The Hôtel Raousset-Boulbon (a.k.a. Hôtel Fauris de Saint-Vincens) is a listed hôtel particulier in Aix-en-Provence.

==Location==
It is located at number 14 on the Cours Mirabeau in Aix-en-Provence.

==History==
It was built in 1660 for Honoré de Rascas, Lord of Le Cannet and Advisor to the Parlement of Aix-en-Provence.

It was purchased by Antoine de Fauris in 1739. It later became the private residence of his son, Jules-François-Paul Fauris de Saint-Vincens (1718–1798), who served as the President à mortier of the Parlement of Aix-en-Provence in 1746. Later, his grandson, Alexandre de Fauris de Saint-Vincens (1750–1815), who served as president a mortier of the Parlement of Aix-en-Provence in 1782 and later as Mayor of Aix-en-Provence from 1808 to 1809, lived there too.

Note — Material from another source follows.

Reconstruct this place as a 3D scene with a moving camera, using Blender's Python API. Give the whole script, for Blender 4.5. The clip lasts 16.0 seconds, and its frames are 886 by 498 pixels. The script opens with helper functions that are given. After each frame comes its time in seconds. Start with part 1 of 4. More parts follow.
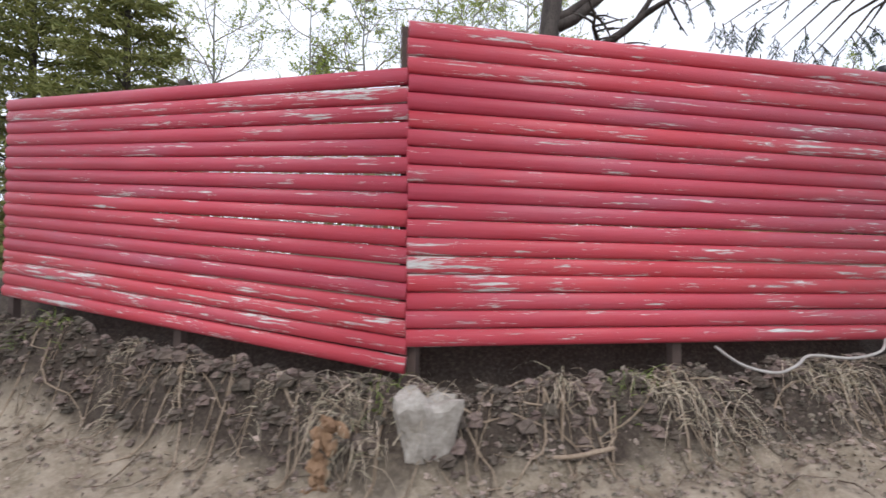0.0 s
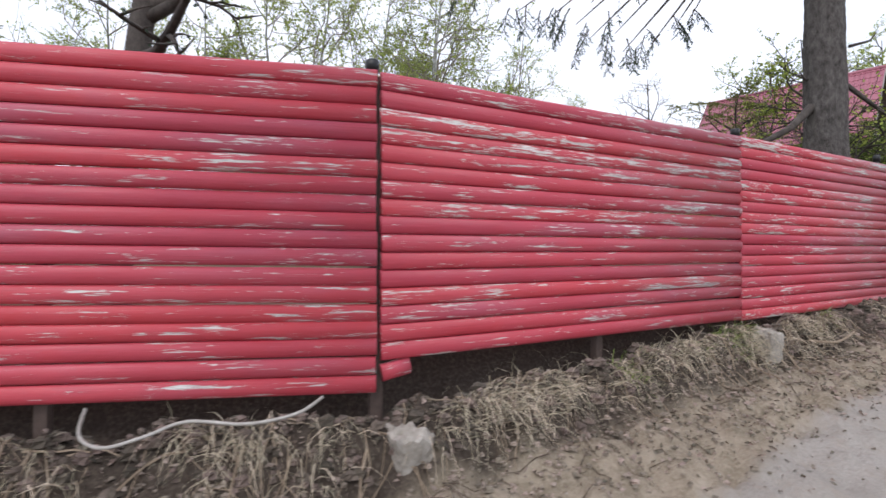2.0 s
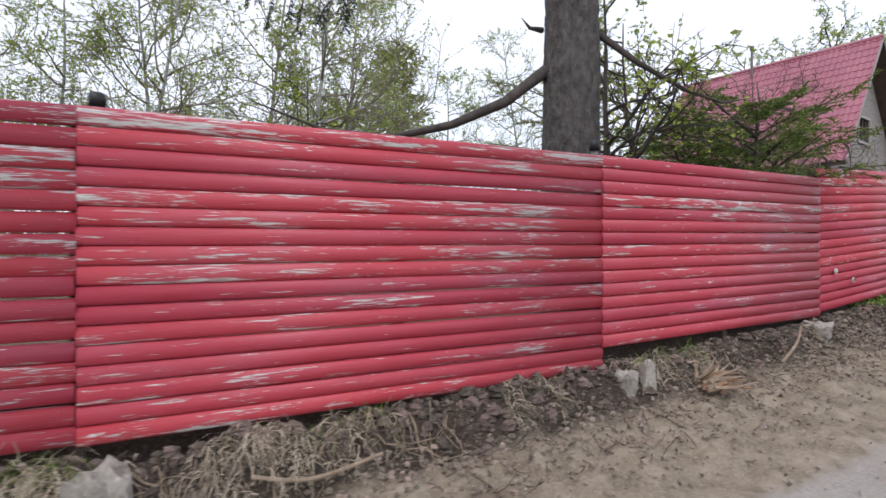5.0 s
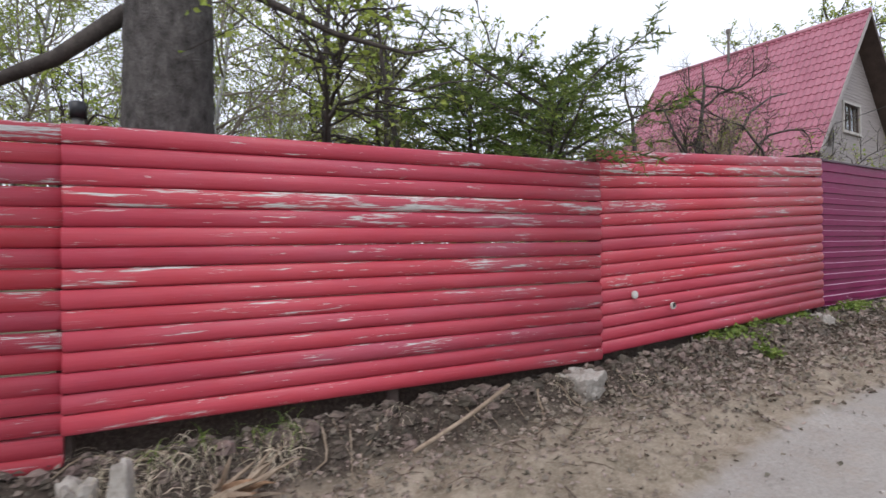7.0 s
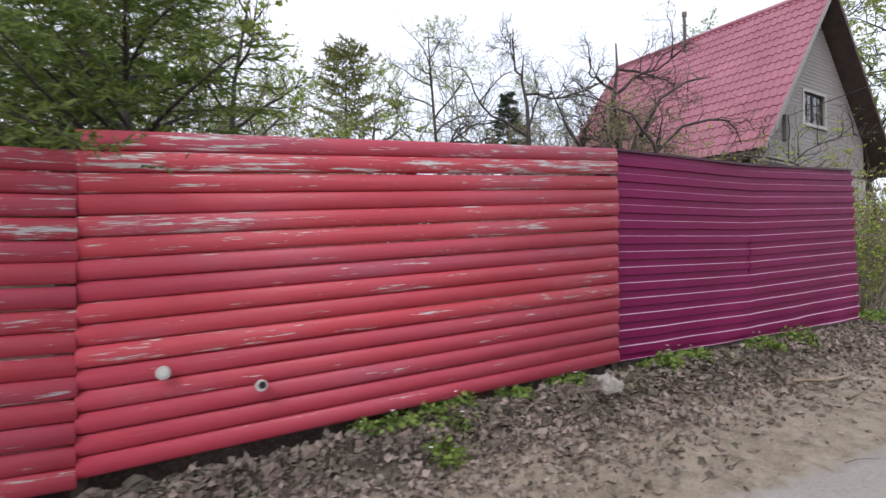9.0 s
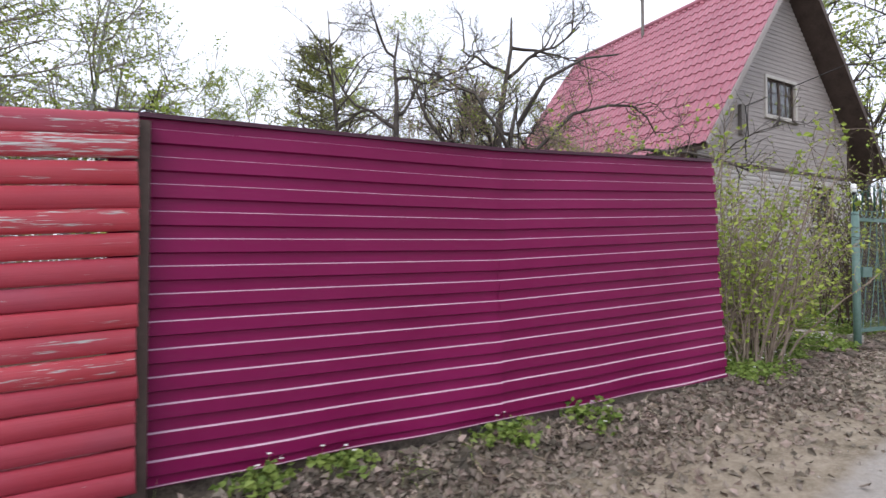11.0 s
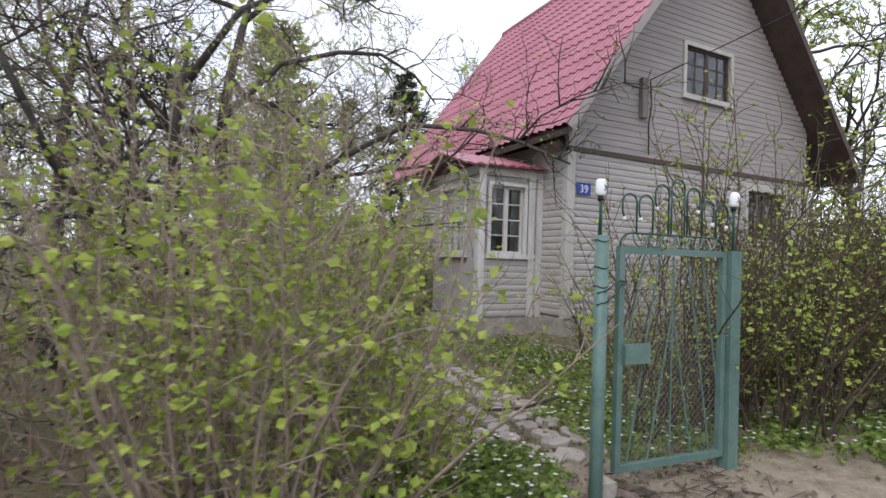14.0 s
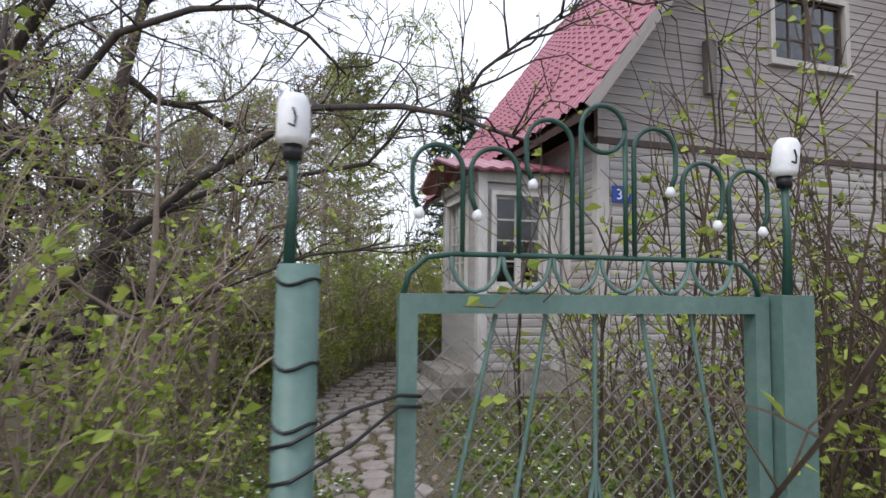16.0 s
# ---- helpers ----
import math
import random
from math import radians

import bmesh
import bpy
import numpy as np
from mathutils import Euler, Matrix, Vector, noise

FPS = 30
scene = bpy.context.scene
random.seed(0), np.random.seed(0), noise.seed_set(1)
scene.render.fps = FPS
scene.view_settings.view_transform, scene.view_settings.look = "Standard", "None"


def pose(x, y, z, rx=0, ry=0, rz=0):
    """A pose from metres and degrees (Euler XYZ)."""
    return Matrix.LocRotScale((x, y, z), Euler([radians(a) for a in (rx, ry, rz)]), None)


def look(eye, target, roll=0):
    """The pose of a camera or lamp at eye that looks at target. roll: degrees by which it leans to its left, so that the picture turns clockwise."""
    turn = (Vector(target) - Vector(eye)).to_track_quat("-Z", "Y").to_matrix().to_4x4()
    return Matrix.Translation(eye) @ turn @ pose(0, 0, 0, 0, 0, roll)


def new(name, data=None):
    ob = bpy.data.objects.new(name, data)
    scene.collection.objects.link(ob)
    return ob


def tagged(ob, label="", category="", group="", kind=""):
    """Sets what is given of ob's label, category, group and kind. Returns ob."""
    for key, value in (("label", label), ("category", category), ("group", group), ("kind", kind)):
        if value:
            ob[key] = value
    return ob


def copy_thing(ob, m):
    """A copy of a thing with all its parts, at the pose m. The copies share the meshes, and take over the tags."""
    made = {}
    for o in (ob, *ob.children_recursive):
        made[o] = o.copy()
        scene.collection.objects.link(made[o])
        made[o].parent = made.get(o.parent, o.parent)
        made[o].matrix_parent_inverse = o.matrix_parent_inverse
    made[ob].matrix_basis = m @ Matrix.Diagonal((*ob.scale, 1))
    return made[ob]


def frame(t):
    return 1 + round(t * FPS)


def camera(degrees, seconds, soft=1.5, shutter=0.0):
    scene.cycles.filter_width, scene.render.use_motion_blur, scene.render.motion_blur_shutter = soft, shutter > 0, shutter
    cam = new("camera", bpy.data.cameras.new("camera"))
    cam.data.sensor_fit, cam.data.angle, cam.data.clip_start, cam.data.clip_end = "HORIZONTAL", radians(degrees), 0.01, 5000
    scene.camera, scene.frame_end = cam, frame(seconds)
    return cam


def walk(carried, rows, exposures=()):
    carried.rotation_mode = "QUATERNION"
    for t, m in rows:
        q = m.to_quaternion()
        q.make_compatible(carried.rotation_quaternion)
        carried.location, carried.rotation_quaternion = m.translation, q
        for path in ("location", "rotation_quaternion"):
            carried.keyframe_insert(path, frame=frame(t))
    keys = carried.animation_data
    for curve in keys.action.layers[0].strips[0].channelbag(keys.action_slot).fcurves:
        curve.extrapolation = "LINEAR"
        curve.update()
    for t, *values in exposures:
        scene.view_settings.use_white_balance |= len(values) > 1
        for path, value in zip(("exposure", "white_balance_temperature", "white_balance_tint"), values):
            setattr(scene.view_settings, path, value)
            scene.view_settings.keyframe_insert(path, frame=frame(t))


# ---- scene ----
cam = camera(80.0, 16.0, 1.5, 0.25)
PATH = [
    (0, (-0.334, 0.271, 1.381), (-0.095, 2.256, 1.44), 0.3),
    (0.5, (0.584, 0.331, 1.451), (0.793, 2.319, 1.502), 0.2),
    (1, (1.513, 0.292, 1.517), (1.679, 2.285, 1.56), 0.0),
    (1.5, (2.34, 0.386, 1.586), (2.525, 2.377, 1.621), -0.1),
    (2, (3.134, 0.472, 1.65), (3.337, 2.461, 1.674), 0.0),
    (2.5, (4.009, 0.706, 1.702), (4.19, 2.698, 1.723), -0.0),
    (3, (4.816, 0.914, 1.77), (4.971, 2.908, 1.79), -0.0),
    (3.5, (5.586, 1.257, 1.841), (5.725, 3.252, 1.844), 0.2),
    (4, (6.309, 1.559, 1.931), (6.427, 3.555, 1.929), 0.3),
    (6.5, (10.401, 3.514, 2.082), (10.345, 5.513, 2.092), -0.1),
    (7, (11.16, 3.902, 2.12), (11.088, 5.901, 2.143), -0.3),
    (7.5, (11.943, 4.381, 2.17), (11.85, 6.378, 2.198), -0.6),
    (8, (12.664, 4.857, 2.222), (12.563, 6.855, 2.256), -0.4),
    (8.5, (13.378, 5.374, 2.284), (13.268, 7.371, 2.306), -0.2),
    (9, (14.064, 5.775, 2.352), (13.94, 7.771, 2.377), -0.2),
    (9.5, (14.759, 6.29, 2.4), (14.613, 8.284, 2.431), -0.5),
    (12, (17.946, 8.777, 2.637), (17.708, 10.762, 2.691), 0.7),
    (12.5, (18.567, 9.332, 2.712), (18.315, 11.316, 2.756), 1.0),
    (13, (19.115, 9.853, 2.774), (18.862, 11.837, 2.814), 1.5),
    (13.5, (19.61, 10.385, 2.845), (19.337, 12.366, 2.885), 1.2),
    (14, (20.046, 10.916, 2.894), (19.763, 12.895, 2.934), 1.9),
    (14.5, (20.428, 11.509, 2.939), (20.087, 13.479, 2.987), 1.2),
    (15, (20.709, 12.013, 2.991), (20.285, 13.967, 3.039), 1.3),
    (15.3, (20.798, 12.358, 2.946), (20.295, 14.293, 2.995), 2.0),
    (15.5, (20.873, 12.562, 3.009), (20.31, 14.481, 3.061), 1.4),
    (16, (21.013, 13.009, 3.019), (20.361, 14.895, 3.152), 0.8),
]
EXPOSURE = [(0, 0.60), (2, 0.56), (4, 0.46), (7, 0.50), (9.5, 0.52), (12, 0.84), (13.3, 0.84), (14.3, 0.58), (16, 0.58)]
walk(cam, [(t, look(eye, target, roll)) for t, eye, target, roll in PATH], EXPOSURE)

# ---- light ----
SUN_EL, SUN_AZ = 48, 200
world = bpy.data.worlds.new("world")
scene.world = world
world.use_nodes = True
wn, wl = world.node_tree.nodes, world.node_tree.links
bg = wn["Background"]
sky = wn.new("ShaderNodeTexSky")
sky.sky_type, sky.sun_disc = "NISHITA", False
sky.sun_elevation, sky.sun_rotation = radians(SUN_EL), radians(SUN_AZ)
bg.inputs["Strength"].default_value = 0.13
# thin high cloud over the whole sky
wtex = wn.new("ShaderNodeTexCoord")
wnoise = wn.new("ShaderNodeTexNoise")
wnoise.inputs["Scale"].default_value, wnoise.inputs["Detail"].default_value = 2.2, 6
wramp = wn.new("ShaderNodeMapRange")
wramp.inputs[1].default_value, wramp.inputs[2].default_value = 0.3, 0.7
wramp.inputs[3].default_value, wramp.inputs[4].default_value = 0.74, 0.97
wmix = wn.new("ShaderNodeMix")
wmix.data_type = "RGBA"
wmix.inputs[7].default_value = (6.6, 6.9, 8.0, 1)
wl.new(wtex.outputs["Generated"], wnoise.inputs["Vector"])
wl.new(wnoise.outputs["Fac"], wramp.inputs[0])
wl.new(wramp.outputs[0], wmix.inputs[0])
wl.new(sky.outputs[0], wmix.inputs[6])
wl.new(wmix.outputs[2], bg.inputs["Color"])
sun = new("sun", bpy.data.lights.new("sun", "SUN"))
sun.data.energy, sun.data.angle, sun.data.color = 1.0, radians(25), (1.0, 0.97, 0.96)
saz, sel = radians(SUN_AZ), radians(SUN_EL)
sun.matrix_world = look((0, 0, 30), (-math.sin(saz) * math.cos(sel) * 9, -math.cos(saz) * math.cos(sel) * 9, 30 - math.sin(sel) * 9))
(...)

On the ground floor, there is a vestibule, a big lounge looking out to a private garden, a bedroom and a library, as well as two additional rooms which are rented out to the Société Générale, a French bank. On the first floor, there is another big lounge, another bedroom and another library, all looking out to the garden. There is also a second floor.

==Heritage significance==
Since 1983, the building has been listed as a monument historique.